■ **Task brief**
Find and copy lines holding "label".

--- start of Data supplied ---

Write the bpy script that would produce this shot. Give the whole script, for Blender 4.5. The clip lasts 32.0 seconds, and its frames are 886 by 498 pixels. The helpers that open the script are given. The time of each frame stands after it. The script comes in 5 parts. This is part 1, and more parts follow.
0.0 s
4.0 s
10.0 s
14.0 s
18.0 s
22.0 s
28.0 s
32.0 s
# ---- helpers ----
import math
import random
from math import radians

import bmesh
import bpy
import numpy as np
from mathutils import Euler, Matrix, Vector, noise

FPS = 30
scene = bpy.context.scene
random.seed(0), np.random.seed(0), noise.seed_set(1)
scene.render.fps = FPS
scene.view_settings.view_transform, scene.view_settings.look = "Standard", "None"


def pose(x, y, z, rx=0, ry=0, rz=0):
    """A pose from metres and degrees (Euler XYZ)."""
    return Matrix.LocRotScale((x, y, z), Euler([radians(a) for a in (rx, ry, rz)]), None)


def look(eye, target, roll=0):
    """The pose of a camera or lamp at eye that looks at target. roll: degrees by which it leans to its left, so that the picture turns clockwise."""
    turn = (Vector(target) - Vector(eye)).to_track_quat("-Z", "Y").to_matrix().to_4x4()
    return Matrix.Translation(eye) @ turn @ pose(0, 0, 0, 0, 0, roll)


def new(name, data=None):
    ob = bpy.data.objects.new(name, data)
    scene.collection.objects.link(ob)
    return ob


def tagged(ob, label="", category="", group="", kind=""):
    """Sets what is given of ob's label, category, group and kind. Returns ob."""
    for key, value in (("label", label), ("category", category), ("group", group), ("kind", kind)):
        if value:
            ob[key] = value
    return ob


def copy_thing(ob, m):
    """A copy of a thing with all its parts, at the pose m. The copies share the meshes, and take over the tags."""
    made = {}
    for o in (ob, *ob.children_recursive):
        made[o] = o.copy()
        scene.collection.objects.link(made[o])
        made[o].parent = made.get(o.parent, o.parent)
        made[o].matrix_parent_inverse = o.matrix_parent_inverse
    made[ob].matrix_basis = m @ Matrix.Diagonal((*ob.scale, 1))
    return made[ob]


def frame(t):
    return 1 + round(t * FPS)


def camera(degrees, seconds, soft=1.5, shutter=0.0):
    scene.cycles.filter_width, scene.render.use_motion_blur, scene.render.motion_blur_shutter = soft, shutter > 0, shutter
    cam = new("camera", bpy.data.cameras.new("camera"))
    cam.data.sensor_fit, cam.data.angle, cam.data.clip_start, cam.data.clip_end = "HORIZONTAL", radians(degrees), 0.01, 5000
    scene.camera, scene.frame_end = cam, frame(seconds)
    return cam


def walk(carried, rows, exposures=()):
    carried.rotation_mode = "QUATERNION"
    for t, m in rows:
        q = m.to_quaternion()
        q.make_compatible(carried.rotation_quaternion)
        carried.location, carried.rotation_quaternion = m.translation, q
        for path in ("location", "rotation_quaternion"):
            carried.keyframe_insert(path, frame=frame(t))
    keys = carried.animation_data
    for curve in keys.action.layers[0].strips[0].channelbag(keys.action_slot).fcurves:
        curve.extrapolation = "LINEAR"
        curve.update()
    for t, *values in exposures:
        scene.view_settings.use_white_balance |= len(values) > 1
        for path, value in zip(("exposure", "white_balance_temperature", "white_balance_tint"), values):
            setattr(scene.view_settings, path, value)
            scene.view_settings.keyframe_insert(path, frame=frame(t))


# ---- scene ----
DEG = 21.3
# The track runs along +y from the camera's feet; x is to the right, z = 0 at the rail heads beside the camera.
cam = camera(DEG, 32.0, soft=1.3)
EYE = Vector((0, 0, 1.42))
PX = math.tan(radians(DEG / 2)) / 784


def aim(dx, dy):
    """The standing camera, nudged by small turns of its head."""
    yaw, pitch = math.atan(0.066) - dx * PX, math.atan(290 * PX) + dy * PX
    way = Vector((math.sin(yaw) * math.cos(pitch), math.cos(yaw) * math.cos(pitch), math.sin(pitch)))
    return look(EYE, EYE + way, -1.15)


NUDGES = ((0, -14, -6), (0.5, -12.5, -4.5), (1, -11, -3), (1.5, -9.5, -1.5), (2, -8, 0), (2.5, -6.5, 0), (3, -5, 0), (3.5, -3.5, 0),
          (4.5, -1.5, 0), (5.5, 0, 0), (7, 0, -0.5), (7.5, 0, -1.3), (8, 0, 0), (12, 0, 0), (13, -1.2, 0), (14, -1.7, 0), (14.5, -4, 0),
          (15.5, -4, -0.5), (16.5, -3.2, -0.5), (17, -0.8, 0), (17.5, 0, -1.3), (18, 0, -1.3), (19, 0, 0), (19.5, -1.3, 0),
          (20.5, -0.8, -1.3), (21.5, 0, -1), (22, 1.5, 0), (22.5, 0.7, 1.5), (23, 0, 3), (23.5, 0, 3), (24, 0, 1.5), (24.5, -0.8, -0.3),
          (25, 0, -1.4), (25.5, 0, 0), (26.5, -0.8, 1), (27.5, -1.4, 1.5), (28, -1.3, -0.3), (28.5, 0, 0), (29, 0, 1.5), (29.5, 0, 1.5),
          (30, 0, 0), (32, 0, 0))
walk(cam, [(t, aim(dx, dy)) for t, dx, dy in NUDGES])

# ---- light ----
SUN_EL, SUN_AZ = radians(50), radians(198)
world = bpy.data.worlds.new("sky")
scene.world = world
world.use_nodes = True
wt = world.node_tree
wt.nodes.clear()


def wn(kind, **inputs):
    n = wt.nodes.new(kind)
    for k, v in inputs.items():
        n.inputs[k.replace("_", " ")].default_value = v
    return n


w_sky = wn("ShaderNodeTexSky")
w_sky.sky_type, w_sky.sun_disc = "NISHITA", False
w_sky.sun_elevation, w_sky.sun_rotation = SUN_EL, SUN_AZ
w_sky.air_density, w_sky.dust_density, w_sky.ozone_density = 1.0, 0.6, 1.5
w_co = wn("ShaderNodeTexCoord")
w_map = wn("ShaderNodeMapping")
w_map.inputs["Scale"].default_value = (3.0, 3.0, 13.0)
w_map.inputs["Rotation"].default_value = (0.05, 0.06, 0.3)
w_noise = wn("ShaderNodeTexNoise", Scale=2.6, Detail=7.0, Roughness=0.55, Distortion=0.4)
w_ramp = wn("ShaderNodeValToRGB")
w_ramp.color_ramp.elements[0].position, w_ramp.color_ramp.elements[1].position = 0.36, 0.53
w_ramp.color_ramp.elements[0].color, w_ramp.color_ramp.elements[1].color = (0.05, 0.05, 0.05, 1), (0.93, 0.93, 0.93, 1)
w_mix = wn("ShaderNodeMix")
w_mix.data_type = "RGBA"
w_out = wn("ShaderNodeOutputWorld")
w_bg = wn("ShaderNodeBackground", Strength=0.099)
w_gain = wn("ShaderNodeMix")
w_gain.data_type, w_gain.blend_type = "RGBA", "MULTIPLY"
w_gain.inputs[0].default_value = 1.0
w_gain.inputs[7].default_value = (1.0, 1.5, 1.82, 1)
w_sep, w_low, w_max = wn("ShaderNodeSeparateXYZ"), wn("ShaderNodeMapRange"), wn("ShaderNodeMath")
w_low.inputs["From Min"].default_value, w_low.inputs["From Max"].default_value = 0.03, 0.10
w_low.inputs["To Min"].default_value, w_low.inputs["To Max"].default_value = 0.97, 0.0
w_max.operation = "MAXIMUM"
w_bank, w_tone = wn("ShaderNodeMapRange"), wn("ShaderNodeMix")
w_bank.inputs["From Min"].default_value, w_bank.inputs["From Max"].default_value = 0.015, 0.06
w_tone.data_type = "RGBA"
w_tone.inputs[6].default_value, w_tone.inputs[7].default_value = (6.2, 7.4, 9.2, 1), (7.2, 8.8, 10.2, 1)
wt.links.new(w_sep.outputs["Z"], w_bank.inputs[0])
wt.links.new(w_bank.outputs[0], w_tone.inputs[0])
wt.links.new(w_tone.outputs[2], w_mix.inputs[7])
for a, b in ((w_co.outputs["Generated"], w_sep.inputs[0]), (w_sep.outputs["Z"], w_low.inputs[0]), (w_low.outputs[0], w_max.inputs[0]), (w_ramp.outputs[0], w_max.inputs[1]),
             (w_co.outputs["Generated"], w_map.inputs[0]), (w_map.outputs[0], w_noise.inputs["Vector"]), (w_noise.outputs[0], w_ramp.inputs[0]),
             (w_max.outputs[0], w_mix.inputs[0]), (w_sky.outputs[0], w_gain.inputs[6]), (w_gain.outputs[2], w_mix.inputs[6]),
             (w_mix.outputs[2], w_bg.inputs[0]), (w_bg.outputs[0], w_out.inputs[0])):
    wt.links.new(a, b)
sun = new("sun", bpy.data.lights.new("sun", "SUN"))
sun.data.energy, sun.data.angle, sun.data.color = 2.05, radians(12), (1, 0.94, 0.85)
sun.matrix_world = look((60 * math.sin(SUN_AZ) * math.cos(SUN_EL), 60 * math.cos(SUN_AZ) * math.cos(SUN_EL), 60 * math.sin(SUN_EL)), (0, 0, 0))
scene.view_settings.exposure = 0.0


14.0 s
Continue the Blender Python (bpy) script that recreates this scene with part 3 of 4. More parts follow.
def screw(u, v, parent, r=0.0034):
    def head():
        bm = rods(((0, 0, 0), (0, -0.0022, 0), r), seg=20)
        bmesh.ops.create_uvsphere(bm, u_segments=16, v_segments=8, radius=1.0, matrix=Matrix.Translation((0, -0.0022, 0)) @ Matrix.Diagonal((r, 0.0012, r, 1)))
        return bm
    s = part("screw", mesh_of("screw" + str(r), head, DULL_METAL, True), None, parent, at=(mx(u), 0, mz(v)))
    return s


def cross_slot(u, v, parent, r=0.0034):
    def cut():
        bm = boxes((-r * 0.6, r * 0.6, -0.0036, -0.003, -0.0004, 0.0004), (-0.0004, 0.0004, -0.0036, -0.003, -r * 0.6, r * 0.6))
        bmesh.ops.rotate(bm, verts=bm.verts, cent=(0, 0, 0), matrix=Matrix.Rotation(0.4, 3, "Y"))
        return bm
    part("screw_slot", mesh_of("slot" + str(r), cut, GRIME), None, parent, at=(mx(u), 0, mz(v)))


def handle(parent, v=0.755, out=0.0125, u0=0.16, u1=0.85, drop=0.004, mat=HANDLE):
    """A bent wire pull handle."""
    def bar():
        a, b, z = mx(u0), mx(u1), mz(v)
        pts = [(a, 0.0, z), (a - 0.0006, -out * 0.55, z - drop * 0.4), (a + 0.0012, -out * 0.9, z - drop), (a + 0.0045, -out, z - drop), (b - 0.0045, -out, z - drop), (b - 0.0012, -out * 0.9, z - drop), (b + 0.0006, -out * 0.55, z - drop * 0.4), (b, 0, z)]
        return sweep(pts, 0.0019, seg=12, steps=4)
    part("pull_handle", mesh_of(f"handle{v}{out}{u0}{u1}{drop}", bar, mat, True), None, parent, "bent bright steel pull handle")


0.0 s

--- end of Data supplied ---

■ **Full response**
def tagged(ob, label="", category="", group="", kind=""):
    """Sets what is given of ob's label, category, group and kind. Returns ob."""
    for key, value in (("label", label), ("category", category), ("group", group), ("kind", kind)):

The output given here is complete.